→ **Exercise goal**
Do not copy the pictures; transcribe all other material exactly.
════
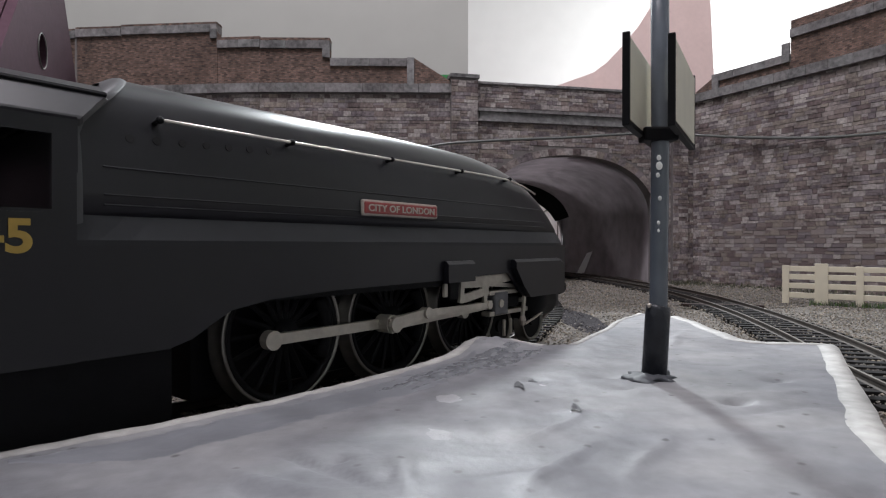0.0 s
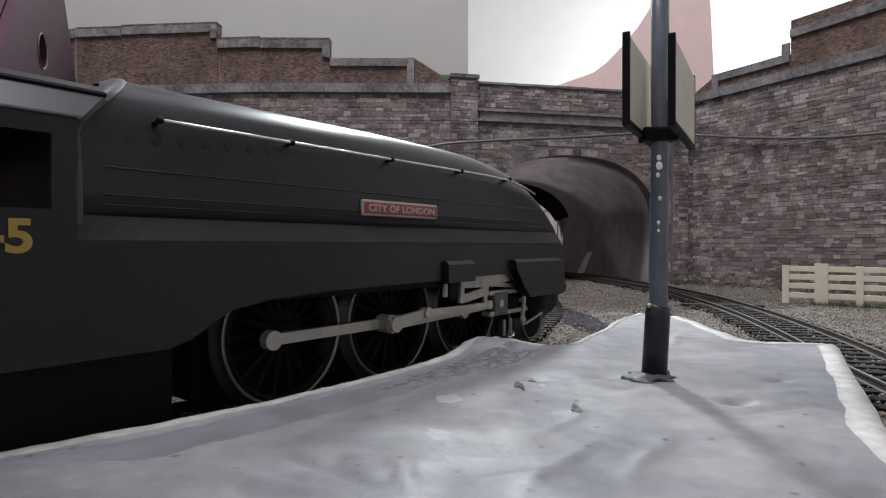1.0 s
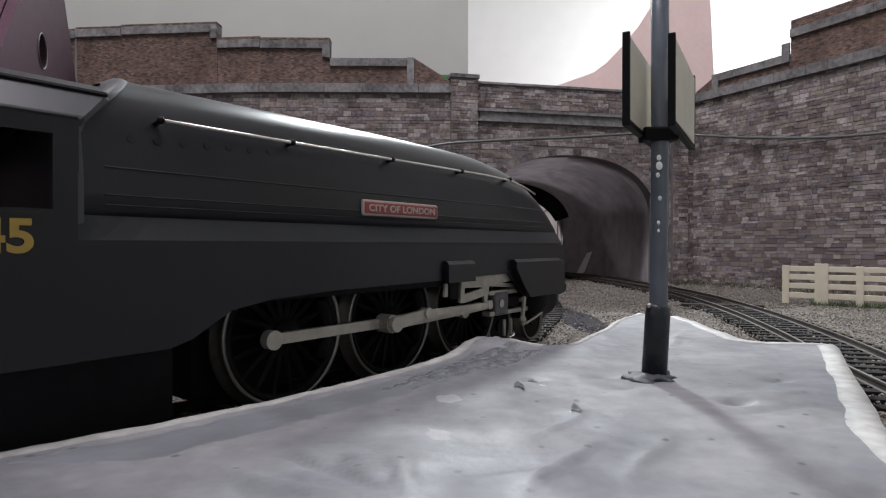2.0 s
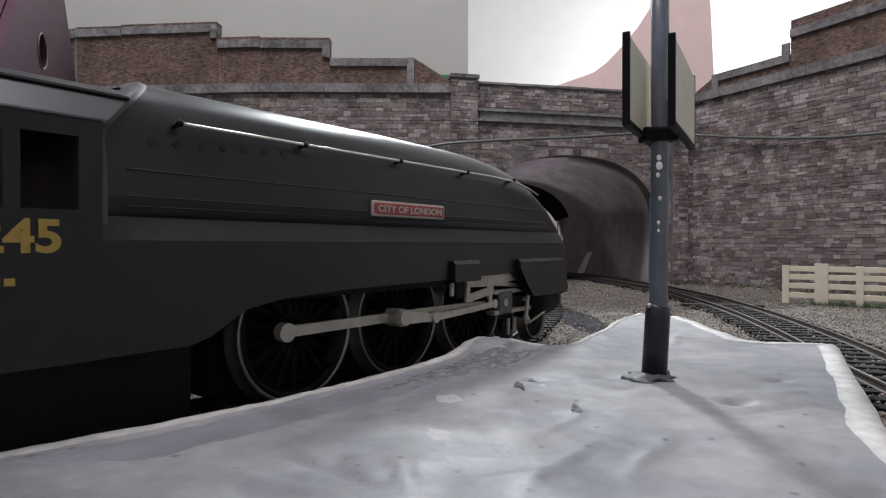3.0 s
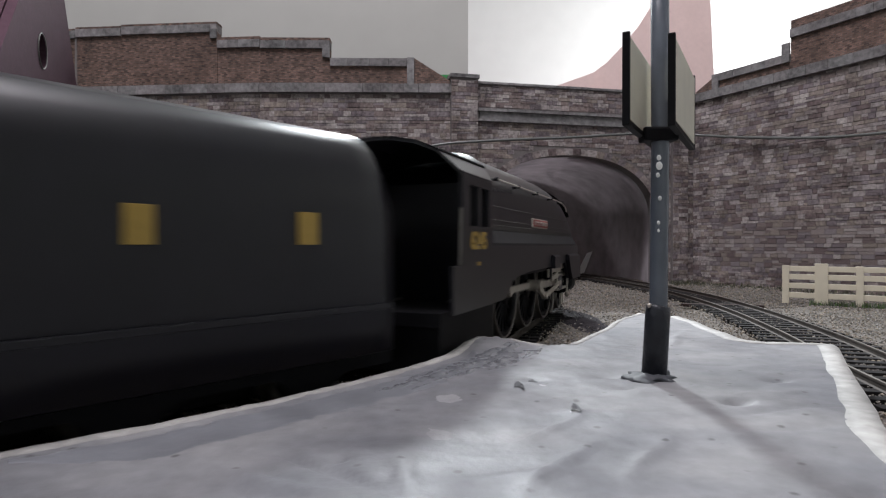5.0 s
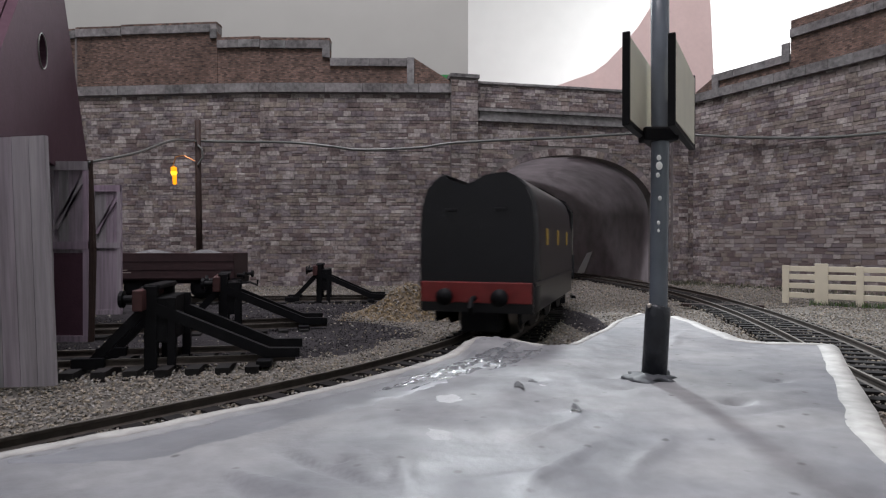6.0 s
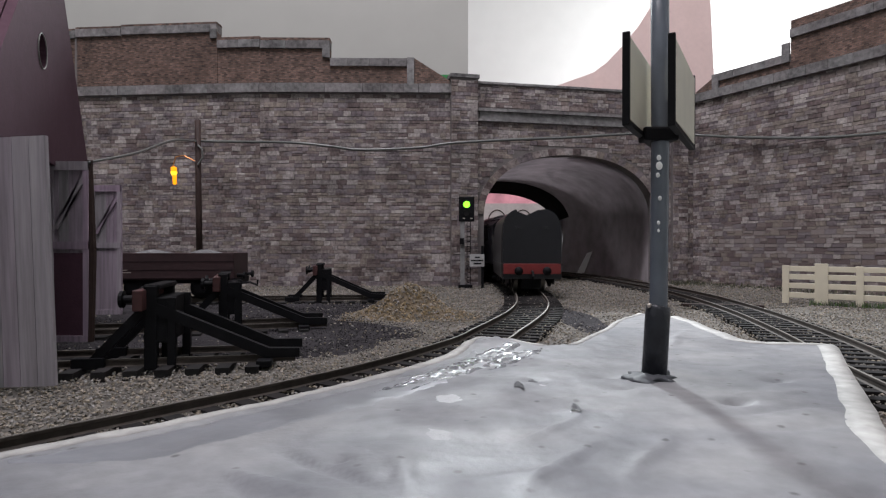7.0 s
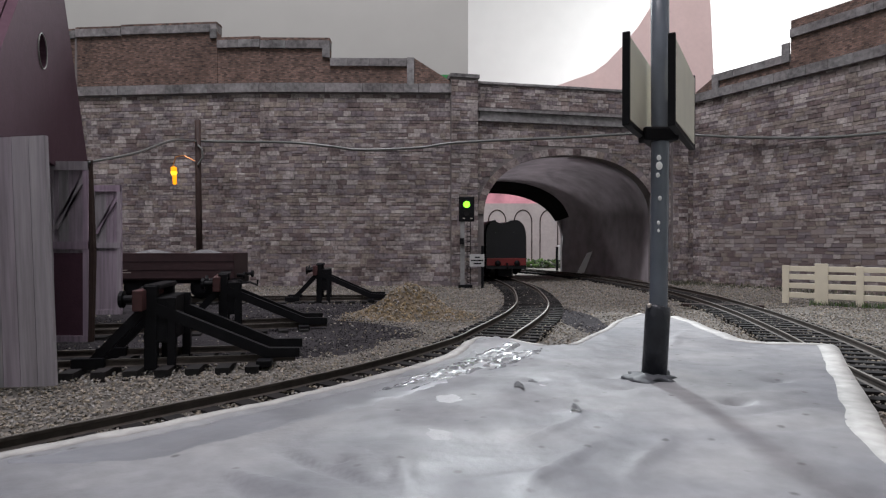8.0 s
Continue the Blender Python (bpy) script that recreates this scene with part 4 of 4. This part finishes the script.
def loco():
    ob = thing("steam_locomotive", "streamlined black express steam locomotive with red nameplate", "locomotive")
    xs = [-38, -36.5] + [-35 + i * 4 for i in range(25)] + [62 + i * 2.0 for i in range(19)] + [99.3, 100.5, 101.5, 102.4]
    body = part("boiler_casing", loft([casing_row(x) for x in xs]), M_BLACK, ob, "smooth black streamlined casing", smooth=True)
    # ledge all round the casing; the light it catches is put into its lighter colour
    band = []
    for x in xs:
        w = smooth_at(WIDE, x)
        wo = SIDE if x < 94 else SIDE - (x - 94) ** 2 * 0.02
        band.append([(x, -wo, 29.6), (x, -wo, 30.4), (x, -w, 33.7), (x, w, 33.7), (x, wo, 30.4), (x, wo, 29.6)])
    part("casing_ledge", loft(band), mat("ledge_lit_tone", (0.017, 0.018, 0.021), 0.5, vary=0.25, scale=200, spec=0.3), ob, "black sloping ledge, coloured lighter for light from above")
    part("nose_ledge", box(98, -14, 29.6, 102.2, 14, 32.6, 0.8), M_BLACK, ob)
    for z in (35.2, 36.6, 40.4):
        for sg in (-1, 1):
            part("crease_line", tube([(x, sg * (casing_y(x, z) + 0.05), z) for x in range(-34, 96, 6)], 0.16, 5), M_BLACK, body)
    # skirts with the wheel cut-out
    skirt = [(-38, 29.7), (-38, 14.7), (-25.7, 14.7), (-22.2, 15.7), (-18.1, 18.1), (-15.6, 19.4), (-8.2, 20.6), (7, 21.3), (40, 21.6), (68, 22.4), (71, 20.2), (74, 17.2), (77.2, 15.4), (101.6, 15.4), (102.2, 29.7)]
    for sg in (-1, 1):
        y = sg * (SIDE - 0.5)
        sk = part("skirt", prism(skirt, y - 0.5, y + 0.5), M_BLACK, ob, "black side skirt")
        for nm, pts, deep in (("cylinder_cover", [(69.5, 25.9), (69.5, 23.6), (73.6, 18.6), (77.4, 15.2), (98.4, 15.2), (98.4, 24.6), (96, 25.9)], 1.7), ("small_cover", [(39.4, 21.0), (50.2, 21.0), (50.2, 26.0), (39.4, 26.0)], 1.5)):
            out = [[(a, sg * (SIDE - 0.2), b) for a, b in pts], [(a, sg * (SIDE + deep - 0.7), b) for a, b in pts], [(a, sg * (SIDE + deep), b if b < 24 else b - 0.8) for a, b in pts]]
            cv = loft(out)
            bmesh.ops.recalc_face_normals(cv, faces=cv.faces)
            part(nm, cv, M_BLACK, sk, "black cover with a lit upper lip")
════
→ **Answer to the task**
0.0 s
1.0 s
2.0 s
3.0 s
5.0 s
6.0 s
7.0 s
8.0 s
Continue the Blender Python (bpy) script that recreates this scene with part 4 of 4. This part finishes the script.
def loco():
    ob = thing("steam_locomotive", "streamlined black express steam locomotive with red nameplate", "locomotive")
    xs = [-38, -36.5] + [-35 + i * 4 for i in range(25)] + [62 + i * 2.0 for i in range(19)] + [99.3, 100.5, 101.5, 102.4]
    body = part("boiler_casing", loft([casing_row(x) for x in xs]), M_BLACK, ob, "smooth black streamlined casing", smooth=True)
    # ledge all round the casing; the light it catches is put into its lighter colour
    band = []
    for x in xs:
        w = smooth_at(WIDE, x)
        wo = SIDE if x < 94 else SIDE - (x - 94) ** 2 * 0.02
        band.append([(x, -wo, 29.6), (x, -wo, 30.4), (x, -w, 33.7), (x, w, 33.7), (x, wo, 30.4), (x, wo, 29.6)])
    part("casing_ledge", loft(band), mat("ledge_lit_tone", (0.017, 0.018, 0.021), 0.5, vary=0.25, scale=200, spec=0.3), ob, "black sloping ledge, coloured lighter for light from above")
    part("nose_ledge", box(98, -14, 29.6, 102.2, 14, 32.6, 0.8), M_BLACK, ob)
    for z in (35.2, 36.6, 40.4):
        for sg in (-1, 1):
            part("crease_line", tube([(x, sg * (casing_y(x, z) + 0.05), z) for x in range(-34, 96, 6)], 0.16, 5), M_BLACK, body)
    # skirts with the wheel cut-out
    skirt = [(-38, 29.7), (-38, 14.7), (-25.7, 14.7), (-22.2, 15.7), (-18.1, 18.1), (-15.6, 19.4), (-8.2, 20.6), (7, 21.3), (40, 21.6), (68, 22.4), (71, 20.2), (74, 17.2), (77.2, 15.4), (101.6, 15.4), (102.2, 29.7)]
    for sg in (-1, 1):
        y = sg * (SIDE - 0.5)
        sk = part("skirt", prism(skirt, y - 0.5, y + 0.5), M_BLACK, ob, "black side skirt")
        for nm, pts, deep in (("cylinder_cover", [(69.5, 25.9), (69.5, 23.6), (73.6, 18.6), (77.4, 15.2), (98.4, 15.2), (98.4, 24.6), (96, 25.9)], 1.7), ("small_cover", [(39.4, 21.0), (50.2, 21.0), (50.2, 26.0), (39.4, 26.0)], 1.5)):
            out = [[(a, sg * (SIDE - 0.2), b) for a, b in pts], [(a, sg * (SIDE + deep - 0.7), b) for a, b in pts], [(a, sg * (SIDE + deep), b if b < 24 else b - 0.8) for a, b in pts]]
            cv = loft(out)
            bmesh.ops.recalc_face_normals(cv, faces=cv.faces)
            part(nm, cv, M_BLACK, sk, "black cover with a lit upper lip")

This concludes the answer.